Your instructions
Each line below is to be written out in full, exactly as shown.

== Data extract

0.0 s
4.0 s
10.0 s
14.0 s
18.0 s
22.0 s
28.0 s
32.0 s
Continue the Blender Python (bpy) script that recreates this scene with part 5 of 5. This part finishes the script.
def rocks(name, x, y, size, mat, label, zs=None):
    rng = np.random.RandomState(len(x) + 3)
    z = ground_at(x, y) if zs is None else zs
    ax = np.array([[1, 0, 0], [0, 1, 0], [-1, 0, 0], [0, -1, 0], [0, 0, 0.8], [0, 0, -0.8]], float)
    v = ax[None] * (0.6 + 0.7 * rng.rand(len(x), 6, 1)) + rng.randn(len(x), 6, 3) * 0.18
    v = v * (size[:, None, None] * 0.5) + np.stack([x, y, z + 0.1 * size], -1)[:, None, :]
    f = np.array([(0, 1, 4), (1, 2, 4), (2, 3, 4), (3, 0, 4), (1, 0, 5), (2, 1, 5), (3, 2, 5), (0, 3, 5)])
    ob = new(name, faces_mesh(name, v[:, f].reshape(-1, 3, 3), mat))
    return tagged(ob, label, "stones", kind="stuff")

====

Solution to the problem
0.0 s
4.0 s
10.0 s
14.0 s
18.0 s
22.0 s
28.0 s
32.0 s
Continue the Blender Python (bpy) script that recreates this scene with part 5 of 5. This part finishes the script.
def rocks(name, x, y, size, mat, label, zs=None):
    rng = np.random.RandomState(len(x) + 3)
    z = ground_at(x, y) if zs is None else zs
    ax = np.array([[1, 0, 0], [0, 1, 0], [-1, 0, 0], [0, -1, 0], [0, 0, 0.8], [0, 0, -0.8]], float)
    v = ax[None] * (0.6 + 0.7 * rng.rand(len(x), 6, 1)) + rng.randn(len(x), 6, 3) * 0.18
    v = v * (size[:, None, None] * 0.5) + np.stack([x, y, z + 0.1 * size], -1)[:, None, :]
    f = np.array([(0, 1, 4), (1, 2, 4), (2, 3, 4), (3, 0, 4), (1, 0, 5), (2, 1, 5), (3, 2, 5), (0, 3, 5)])
    ob = new(name, faces_mesh(name, v[:, f].reshape(-1, 3, 3), mat))
    return tagged(ob, label, "stones", kind="stuff")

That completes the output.